··· Dataset section
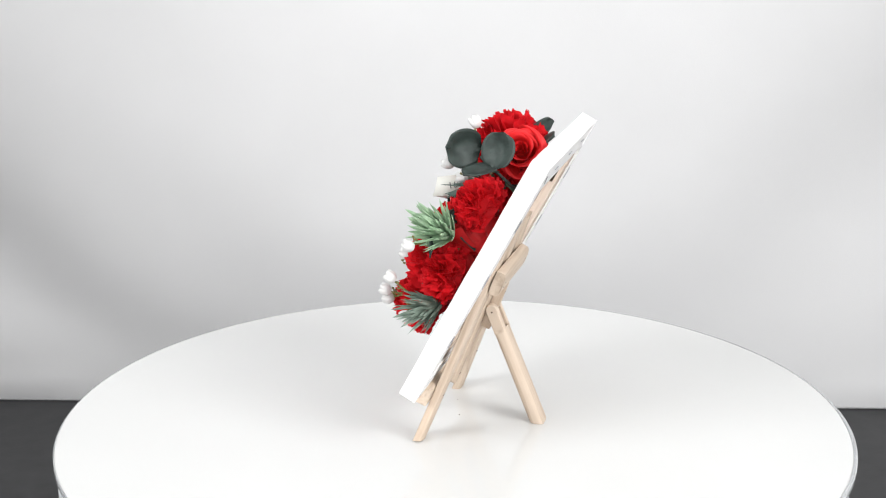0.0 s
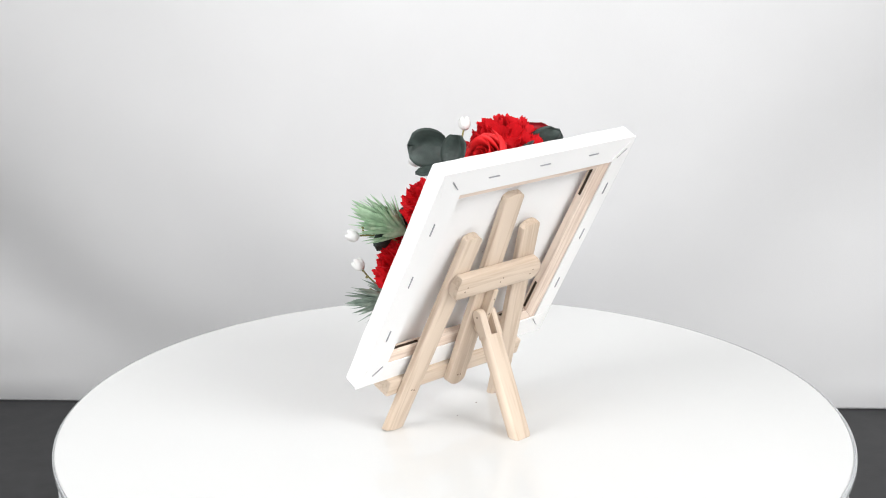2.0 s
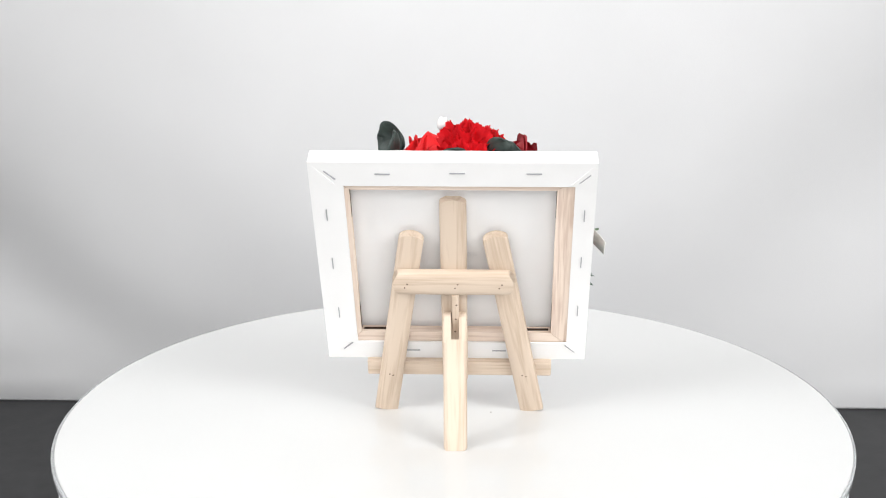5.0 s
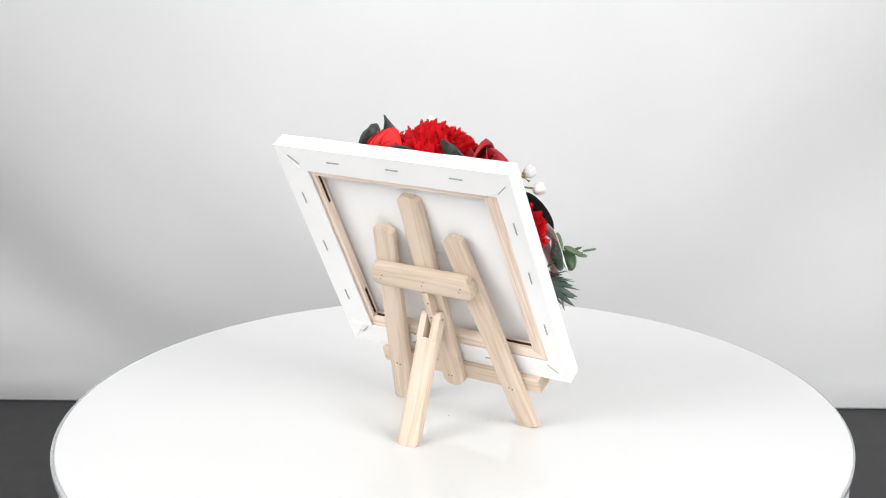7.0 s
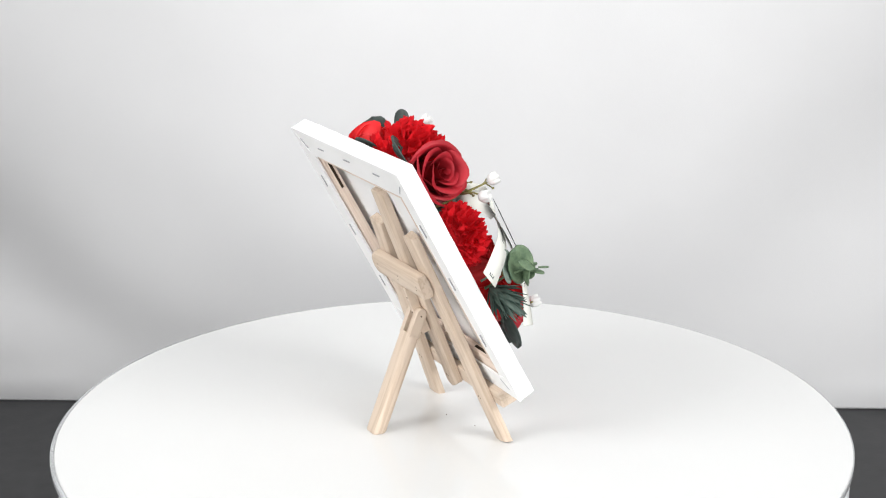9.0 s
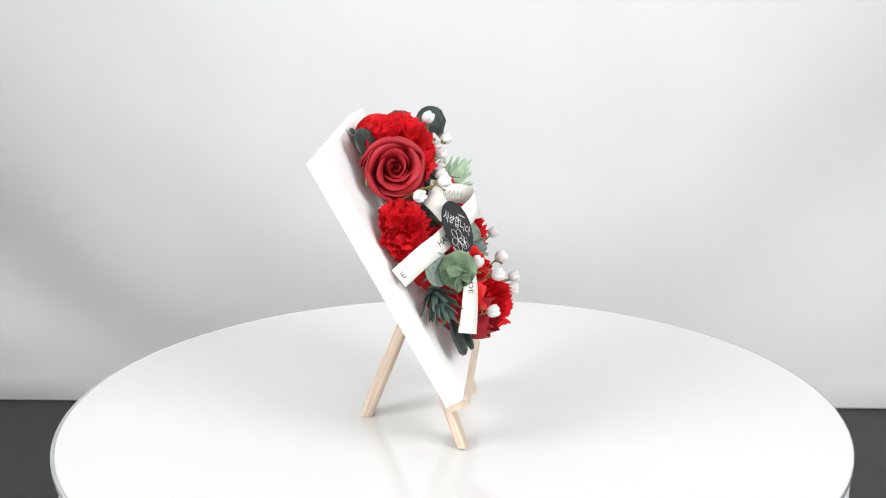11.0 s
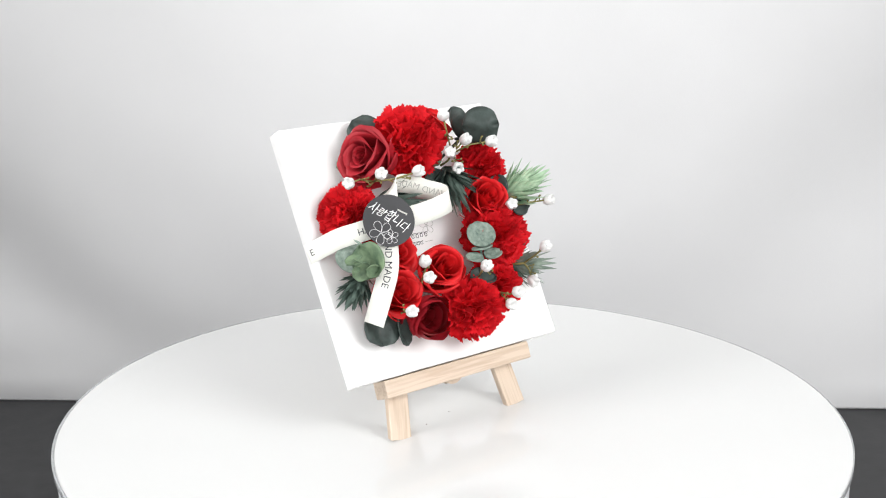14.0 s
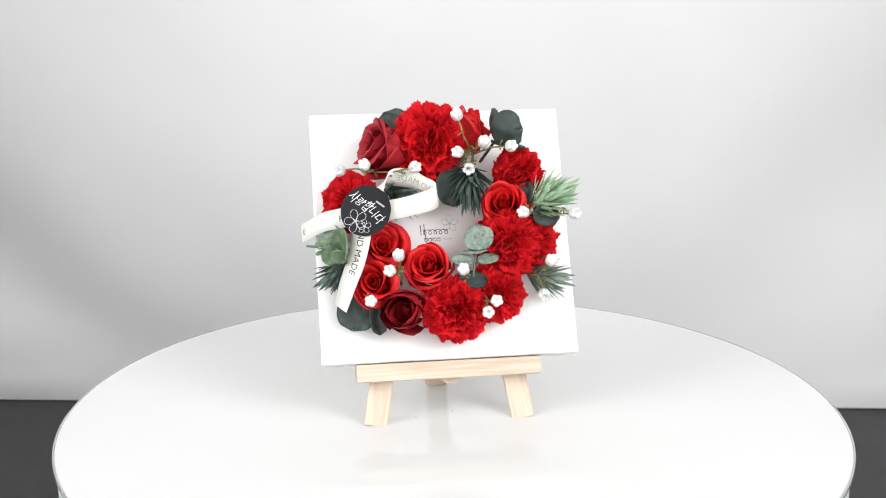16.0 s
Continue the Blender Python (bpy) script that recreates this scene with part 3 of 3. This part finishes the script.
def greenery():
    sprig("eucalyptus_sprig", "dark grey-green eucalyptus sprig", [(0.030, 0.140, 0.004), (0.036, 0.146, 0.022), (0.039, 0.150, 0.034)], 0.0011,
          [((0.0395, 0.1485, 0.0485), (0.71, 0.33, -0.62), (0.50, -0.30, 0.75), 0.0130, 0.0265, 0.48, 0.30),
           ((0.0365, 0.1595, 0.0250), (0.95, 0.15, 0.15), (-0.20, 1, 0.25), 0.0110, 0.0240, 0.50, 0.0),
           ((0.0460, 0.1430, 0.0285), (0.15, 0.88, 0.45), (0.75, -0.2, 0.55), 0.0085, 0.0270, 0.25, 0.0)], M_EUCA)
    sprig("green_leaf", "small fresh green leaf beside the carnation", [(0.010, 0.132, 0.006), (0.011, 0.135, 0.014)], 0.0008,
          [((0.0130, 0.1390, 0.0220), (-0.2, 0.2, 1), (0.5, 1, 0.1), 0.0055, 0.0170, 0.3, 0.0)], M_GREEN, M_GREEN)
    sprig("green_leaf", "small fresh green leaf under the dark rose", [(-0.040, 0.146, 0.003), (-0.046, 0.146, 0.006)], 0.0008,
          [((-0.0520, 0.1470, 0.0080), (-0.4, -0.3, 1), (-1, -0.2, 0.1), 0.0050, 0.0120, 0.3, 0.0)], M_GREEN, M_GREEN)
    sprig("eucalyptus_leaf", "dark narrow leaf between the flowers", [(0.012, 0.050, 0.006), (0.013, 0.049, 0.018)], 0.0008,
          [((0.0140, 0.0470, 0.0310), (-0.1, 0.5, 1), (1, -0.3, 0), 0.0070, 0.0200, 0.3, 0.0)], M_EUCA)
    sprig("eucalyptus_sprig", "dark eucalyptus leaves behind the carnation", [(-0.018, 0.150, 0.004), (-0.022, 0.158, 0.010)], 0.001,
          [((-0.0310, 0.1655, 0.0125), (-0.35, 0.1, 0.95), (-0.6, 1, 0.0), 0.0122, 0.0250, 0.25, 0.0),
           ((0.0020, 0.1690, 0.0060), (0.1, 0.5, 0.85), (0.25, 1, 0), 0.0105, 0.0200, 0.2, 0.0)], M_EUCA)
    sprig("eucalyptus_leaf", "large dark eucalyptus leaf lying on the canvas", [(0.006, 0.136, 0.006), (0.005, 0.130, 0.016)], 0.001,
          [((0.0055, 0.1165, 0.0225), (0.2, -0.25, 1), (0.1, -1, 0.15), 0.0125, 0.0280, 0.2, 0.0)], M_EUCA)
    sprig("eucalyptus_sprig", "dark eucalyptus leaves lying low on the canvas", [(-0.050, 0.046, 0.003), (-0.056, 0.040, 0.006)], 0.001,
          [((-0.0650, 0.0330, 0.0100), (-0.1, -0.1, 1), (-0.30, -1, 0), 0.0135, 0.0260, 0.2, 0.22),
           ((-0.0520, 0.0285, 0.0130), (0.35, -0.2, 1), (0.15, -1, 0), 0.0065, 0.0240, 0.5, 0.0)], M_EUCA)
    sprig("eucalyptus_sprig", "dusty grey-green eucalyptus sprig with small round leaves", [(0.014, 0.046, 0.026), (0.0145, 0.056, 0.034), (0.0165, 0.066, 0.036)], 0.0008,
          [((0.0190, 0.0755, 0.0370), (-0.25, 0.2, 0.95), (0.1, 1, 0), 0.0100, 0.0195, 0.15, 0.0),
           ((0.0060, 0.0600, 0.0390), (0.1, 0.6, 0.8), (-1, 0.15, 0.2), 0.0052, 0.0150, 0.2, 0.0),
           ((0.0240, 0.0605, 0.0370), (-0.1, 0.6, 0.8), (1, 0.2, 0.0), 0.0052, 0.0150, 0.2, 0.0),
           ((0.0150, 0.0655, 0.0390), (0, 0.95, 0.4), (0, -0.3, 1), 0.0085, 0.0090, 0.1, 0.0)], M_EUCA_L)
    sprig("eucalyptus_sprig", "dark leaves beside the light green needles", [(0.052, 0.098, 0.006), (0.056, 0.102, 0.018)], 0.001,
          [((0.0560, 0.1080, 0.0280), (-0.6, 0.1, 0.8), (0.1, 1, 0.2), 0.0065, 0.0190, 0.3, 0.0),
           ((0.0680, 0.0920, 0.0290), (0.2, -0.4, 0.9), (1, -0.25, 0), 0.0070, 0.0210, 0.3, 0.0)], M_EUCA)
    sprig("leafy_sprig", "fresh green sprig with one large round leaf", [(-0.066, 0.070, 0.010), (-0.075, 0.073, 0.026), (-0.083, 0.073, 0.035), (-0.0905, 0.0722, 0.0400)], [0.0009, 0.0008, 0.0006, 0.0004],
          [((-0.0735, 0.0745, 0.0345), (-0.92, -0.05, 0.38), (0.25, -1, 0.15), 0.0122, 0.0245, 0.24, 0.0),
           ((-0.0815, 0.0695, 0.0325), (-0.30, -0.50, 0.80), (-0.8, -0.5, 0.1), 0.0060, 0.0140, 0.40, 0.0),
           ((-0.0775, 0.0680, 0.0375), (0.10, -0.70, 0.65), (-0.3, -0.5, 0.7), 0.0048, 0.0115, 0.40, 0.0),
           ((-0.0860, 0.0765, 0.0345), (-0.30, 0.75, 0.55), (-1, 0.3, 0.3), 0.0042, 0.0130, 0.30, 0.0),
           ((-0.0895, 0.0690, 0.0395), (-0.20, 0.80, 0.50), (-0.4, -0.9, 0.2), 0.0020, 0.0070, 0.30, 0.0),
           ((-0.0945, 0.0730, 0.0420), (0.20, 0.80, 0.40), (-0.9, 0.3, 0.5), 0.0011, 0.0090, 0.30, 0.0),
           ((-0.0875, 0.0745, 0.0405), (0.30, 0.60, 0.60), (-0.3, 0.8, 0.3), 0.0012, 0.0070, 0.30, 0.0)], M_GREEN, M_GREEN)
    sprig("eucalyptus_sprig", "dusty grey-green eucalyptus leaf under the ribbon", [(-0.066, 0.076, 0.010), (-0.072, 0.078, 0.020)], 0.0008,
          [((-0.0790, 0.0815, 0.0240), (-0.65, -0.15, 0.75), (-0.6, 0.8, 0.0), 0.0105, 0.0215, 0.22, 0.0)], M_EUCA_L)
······
*Task description*:
From the material above, copy everything exactly but the pictures.

*Answer to this exercise*:
0.0 s
2.0 s
5.0 s
7.0 s
9.0 s
11.0 s
14.0 s
16.0 s
Continue the Blender Python (bpy) script that recreates this scene with part 3 of 3. This part finishes the script.
def greenery():
    sprig("eucalyptus_sprig", "dark grey-green eucalyptus sprig", [(0.030, 0.140, 0.004), (0.036, 0.146, 0.022), (0.039, 0.150, 0.034)], 0.0011,
          [((0.0395, 0.1485, 0.0485), (0.71, 0.33, -0.62), (0.50, -0.30, 0.75), 0.0130, 0.0265, 0.48, 0.30),
           ((0.0365, 0.1595, 0.0250), (0.95, 0.15, 0.15), (-0.20, 1, 0.25), 0.0110, 0.0240, 0.50, 0.0),
           ((0.0460, 0.1430, 0.0285), (0.15, 0.88, 0.45), (0.75, -0.2, 0.55), 0.0085, 0.0270, 0.25, 0.0)], M_EUCA)
    sprig("green_leaf", "small fresh green leaf beside the carnation", [(0.010, 0.132, 0.006), (0.011, 0.135, 0.014)], 0.0008,
          [((0.0130, 0.1390, 0.0220), (-0.2, 0.2, 1), (0.5, 1, 0.1), 0.0055, 0.0170, 0.3, 0.0)], M_GREEN, M_GREEN)
    sprig("green_leaf", "small fresh green leaf under the dark rose", [(-0.040, 0.146, 0.003), (-0.046, 0.146, 0.006)], 0.0008,
          [((-0.0520, 0.1470, 0.0080), (-0.4, -0.3, 1), (-1, -0.2, 0.1), 0.0050, 0.0120, 0.3, 0.0)], M_GREEN, M_GREEN)
    sprig("eucalyptus_leaf", "dark narrow leaf between the flowers", [(0.012, 0.050, 0.006), (0.013, 0.049, 0.018)], 0.0008,
          [((0.0140, 0.0470, 0.0310), (-0.1, 0.5, 1), (1, -0.3, 0), 0.0070, 0.0200, 0.3, 0.0)], M_EUCA)
    sprig("eucalyptus_sprig", "dark eucalyptus leaves behind the carnation", [(-0.018, 0.150, 0.004), (-0.022, 0.158, 0.010)], 0.001,
          [((-0.0310, 0.1655, 0.0125), (-0.35, 0.1, 0.95), (-0.6, 1, 0.0), 0.0122, 0.0250, 0.25, 0.0),
           ((0.0020, 0.1690, 0.0060), (0.1, 0.5, 0.85), (0.25, 1, 0), 0.0105, 0.0200, 0.2, 0.0)], M_EUCA)
    sprig("eucalyptus_leaf", "large dark eucalyptus leaf lying on the canvas", [(0.006, 0.136, 0.006), (0.005, 0.130, 0.016)], 0.001,
          [((0.0055, 0.1165, 0.0225), (0.2, -0.25, 1), (0.1, -1, 0.15), 0.0125, 0.0280, 0.2, 0.0)], M_EUCA)
    sprig("eucalyptus_sprig", "dark eucalyptus leaves lying low on the canvas", [(-0.050, 0.046, 0.003), (-0.056, 0.040, 0.006)], 0.001,
          [((-0.0650, 0.0330, 0.0100), (-0.1, -0.1, 1), (-0.30, -1, 0), 0.0135, 0.0260, 0.2, 0.22),
           ((-0.0520, 0.0285, 0.0130), (0.35, -0.2, 1), (0.15, -1, 0), 0.0065, 0.0240, 0.5, 0.0)], M_EUCA)
    sprig("eucalyptus_sprig", "dusty grey-green eucalyptus sprig with small round leaves", [(0.014, 0.046, 0.026), (0.0145, 0.056, 0.034), (0.0165, 0.066, 0.036)], 0.0008,
          [((0.0190, 0.0755, 0.0370), (-0.25, 0.2, 0.95), (0.1, 1, 0), 0.0100, 0.0195, 0.15, 0.0),
           ((0.0060, 0.0600, 0.0390), (0.1, 0.6, 0.8), (-1, 0.15, 0.2), 0.0052, 0.0150, 0.2, 0.0),
           ((0.0240, 0.0605, 0.0370), (-0.1, 0.6, 0.8), (1, 0.2, 0.0), 0.0052, 0.0150, 0.2, 0.0),
           ((0.0150, 0.0655, 0.0390), (0, 0.95, 0.4), (0, -0.3, 1), 0.0085, 0.0090, 0.1, 0.0)], M_EUCA_L)
    sprig("eucalyptus_sprig", "dark leaves beside the light green needles", [(0.052, 0.098, 0.006), (0.056, 0.102, 0.018)], 0.001,
          [((0.0560, 0.1080, 0.0280), (-0.6, 0.1, 0.8), (0.1, 1, 0.2), 0.0065, 0.0190, 0.3, 0.0),
           ((0.0680, 0.0920, 0.0290), (0.2, -0.4, 0.9), (1, -0.25, 0), 0.0070, 0.0210, 0.3, 0.0)], M_EUCA)
    sprig("leafy_sprig", "fresh green sprig with one large round leaf", [(-0.066, 0.070, 0.010), (-0.075, 0.073, 0.026), (-0.083, 0.073, 0.035), (-0.0905, 0.0722, 0.0400)], [0.0009, 0.0008, 0.0006, 0.0004],
          [((-0.0735, 0.0745, 0.0345), (-0.92, -0.05, 0.38), (0.25, -1, 0.15), 0.0122, 0.0245, 0.24, 0.0),
           ((-0.0815, 0.0695, 0.0325), (-0.30, -0.50, 0.80), (-0.8, -0.5, 0.1), 0.0060, 0.0140, 0.40, 0.0),
           ((-0.0775, 0.0680, 0.0375), (0.10, -0.70, 0.65), (-0.3, -0.5, 0.7), 0.0048, 0.0115, 0.40, 0.0),
           ((-0.0860, 0.0765, 0.0345), (-0.30, 0.75, 0.55), (-1, 0.3, 0.3), 0.0042, 0.0130, 0.30, 0.0),
           ((-0.0895, 0.0690, 0.0395), (-0.20, 0.80, 0.50), (-0.4, -0.9, 0.2), 0.0020, 0.0070, 0.30, 0.0),
           ((-0.0945, 0.0730, 0.0420), (0.20, 0.80, 0.40), (-0.9, 0.3, 0.5), 0.0011, 0.0090, 0.30, 0.0),
           ((-0.0875, 0.0745, 0.0405), (0.30, 0.60, 0.60), (-0.3, 0.8, 0.3), 0.0012, 0.0070, 0.30, 0.0)], M_GREEN, M_GREEN)
    sprig("eucalyptus_sprig", "dusty grey-green eucalyptus leaf under the ribbon", [(-0.066, 0.076, 0.010), (-0.072, 0.078, 0.020)], 0.0008,
          [((-0.0790, 0.0815, 0.0240), (-0.65, -0.15, 0.75), (-0.6, 0.8, 0.0), 0.0105, 0.0215, 0.22, 0.0)], M_EUCA_L)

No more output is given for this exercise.